OBJECTIVE: Your answer should be a single number: the count of lines in the material below that hold "parts".

[Raw records]
____

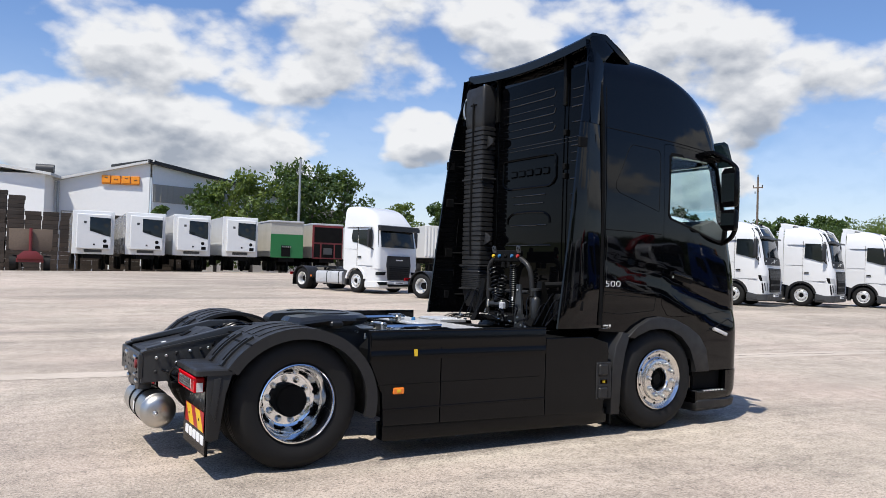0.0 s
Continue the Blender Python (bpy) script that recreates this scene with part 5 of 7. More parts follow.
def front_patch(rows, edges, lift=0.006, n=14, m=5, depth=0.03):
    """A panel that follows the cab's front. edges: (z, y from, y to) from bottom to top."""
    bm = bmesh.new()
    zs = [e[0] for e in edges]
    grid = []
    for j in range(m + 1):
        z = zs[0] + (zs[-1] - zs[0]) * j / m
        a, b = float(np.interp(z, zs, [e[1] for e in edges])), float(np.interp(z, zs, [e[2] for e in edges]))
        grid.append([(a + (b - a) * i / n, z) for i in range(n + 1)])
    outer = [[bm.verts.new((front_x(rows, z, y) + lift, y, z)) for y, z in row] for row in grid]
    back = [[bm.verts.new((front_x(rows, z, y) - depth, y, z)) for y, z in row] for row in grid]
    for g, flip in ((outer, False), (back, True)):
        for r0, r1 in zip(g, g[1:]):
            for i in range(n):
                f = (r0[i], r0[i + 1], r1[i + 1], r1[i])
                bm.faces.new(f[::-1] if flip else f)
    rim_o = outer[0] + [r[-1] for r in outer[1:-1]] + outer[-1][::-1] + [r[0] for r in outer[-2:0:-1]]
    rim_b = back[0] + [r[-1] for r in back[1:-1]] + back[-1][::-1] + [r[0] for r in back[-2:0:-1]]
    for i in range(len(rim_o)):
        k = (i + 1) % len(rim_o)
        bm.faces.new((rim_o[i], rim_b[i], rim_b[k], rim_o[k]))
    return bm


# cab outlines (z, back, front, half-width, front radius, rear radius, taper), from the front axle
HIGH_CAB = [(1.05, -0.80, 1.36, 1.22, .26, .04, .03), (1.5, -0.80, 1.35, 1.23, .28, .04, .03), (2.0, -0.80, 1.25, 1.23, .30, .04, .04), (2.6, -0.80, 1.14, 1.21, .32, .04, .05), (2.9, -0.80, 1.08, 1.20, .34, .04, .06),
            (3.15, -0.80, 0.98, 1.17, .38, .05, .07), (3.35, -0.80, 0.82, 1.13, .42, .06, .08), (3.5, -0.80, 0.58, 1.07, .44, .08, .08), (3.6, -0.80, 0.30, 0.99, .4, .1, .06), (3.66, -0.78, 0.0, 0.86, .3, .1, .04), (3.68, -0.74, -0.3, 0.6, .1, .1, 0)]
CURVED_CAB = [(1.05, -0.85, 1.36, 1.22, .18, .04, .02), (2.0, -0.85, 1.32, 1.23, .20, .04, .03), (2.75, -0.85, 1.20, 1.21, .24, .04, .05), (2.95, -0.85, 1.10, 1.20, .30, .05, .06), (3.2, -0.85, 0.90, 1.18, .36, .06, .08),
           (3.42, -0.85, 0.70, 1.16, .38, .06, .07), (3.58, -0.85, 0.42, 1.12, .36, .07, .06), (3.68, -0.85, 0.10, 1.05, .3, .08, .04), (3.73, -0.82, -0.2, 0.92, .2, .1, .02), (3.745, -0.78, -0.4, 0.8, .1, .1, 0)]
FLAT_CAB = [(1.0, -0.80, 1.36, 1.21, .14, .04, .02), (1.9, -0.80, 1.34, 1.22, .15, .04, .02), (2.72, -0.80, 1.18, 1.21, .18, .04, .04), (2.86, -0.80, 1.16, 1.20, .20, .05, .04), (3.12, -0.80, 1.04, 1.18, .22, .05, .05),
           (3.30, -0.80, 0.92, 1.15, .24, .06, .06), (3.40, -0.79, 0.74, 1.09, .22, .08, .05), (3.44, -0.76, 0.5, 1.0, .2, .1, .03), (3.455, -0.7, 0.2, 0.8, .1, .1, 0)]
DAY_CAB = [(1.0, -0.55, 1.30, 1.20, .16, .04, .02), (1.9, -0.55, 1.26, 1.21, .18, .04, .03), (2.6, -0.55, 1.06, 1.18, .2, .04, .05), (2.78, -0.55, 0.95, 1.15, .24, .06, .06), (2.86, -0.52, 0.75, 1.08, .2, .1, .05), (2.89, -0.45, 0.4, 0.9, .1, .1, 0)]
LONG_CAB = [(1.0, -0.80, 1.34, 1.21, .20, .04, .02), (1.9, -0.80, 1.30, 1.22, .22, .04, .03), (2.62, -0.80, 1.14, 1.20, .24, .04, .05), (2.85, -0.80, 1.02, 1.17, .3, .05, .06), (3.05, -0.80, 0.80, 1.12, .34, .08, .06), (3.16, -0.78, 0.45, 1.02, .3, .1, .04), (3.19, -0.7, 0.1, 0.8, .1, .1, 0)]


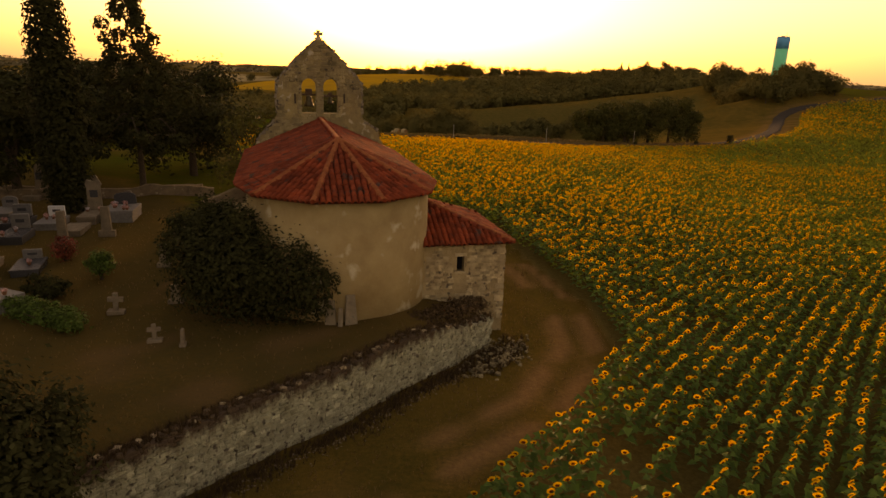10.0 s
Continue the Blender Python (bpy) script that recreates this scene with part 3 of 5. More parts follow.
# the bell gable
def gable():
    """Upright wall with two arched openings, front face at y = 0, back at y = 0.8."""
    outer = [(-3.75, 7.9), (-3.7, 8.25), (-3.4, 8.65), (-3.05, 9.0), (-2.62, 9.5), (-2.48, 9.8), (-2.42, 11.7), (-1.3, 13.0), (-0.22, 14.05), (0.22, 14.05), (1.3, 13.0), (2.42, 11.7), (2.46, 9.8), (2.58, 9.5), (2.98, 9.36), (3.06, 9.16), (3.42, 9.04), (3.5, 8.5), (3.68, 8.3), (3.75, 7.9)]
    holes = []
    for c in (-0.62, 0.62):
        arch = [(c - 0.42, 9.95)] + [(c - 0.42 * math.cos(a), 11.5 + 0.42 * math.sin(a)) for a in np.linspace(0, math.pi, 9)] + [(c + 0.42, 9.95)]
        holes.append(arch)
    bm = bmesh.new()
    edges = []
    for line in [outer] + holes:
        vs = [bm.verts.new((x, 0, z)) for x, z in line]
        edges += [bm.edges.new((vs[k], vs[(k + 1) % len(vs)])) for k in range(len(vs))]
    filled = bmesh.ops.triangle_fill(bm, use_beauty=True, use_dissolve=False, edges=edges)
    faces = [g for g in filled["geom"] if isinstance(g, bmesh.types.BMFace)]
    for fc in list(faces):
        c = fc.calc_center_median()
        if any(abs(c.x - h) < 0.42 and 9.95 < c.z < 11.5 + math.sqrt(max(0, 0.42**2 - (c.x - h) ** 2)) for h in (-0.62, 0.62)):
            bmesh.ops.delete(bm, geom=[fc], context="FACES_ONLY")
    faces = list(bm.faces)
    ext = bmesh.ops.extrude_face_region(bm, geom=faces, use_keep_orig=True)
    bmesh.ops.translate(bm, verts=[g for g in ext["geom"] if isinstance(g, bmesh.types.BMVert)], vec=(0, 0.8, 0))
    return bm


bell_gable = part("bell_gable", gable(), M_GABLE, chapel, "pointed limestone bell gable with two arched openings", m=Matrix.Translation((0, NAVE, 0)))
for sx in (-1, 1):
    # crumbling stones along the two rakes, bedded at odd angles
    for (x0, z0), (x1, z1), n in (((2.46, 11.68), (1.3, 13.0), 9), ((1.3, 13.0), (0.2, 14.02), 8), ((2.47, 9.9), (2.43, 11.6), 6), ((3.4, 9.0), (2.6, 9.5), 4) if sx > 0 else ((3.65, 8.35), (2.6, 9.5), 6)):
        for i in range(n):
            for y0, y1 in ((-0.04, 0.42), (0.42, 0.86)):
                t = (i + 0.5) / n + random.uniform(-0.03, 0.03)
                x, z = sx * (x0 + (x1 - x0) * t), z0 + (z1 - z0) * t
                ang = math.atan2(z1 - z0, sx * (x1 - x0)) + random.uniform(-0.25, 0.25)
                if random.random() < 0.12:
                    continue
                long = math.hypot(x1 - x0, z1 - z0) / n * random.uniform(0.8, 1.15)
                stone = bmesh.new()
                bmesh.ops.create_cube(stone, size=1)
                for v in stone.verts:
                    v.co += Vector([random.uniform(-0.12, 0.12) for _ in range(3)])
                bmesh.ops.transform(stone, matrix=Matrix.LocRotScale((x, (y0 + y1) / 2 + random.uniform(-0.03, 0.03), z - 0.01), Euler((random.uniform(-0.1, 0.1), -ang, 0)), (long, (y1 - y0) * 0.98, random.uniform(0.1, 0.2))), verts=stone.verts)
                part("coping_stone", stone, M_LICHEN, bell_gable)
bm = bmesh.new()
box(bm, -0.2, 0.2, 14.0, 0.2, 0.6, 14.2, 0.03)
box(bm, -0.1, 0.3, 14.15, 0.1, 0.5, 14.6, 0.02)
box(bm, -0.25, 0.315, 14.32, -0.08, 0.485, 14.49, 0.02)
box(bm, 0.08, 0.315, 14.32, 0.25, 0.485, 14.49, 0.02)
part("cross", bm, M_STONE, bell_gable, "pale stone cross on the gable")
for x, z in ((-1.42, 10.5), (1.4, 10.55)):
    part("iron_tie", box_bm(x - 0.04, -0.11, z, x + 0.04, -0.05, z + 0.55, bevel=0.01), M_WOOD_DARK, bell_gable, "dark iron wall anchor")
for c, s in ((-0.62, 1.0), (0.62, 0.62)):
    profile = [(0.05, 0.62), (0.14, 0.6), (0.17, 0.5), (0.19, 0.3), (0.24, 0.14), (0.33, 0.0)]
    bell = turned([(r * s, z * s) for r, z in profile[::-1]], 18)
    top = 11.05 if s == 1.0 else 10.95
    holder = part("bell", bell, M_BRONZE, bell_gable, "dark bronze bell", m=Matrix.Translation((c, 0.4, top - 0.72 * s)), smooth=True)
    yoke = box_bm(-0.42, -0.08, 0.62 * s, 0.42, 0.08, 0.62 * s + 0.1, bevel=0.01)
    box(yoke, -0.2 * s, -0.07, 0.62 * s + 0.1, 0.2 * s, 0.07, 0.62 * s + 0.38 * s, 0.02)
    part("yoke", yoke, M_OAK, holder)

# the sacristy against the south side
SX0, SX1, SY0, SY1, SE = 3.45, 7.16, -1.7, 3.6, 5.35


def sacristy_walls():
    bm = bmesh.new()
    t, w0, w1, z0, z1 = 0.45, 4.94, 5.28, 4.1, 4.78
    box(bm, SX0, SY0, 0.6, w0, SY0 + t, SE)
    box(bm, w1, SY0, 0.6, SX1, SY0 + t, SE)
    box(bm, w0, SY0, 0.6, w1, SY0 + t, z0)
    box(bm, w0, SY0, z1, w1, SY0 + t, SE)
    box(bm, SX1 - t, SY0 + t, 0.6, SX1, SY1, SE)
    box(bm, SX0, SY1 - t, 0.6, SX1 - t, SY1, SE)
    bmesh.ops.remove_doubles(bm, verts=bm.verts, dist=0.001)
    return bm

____

SOLUTION TO THE PROBLEM: 2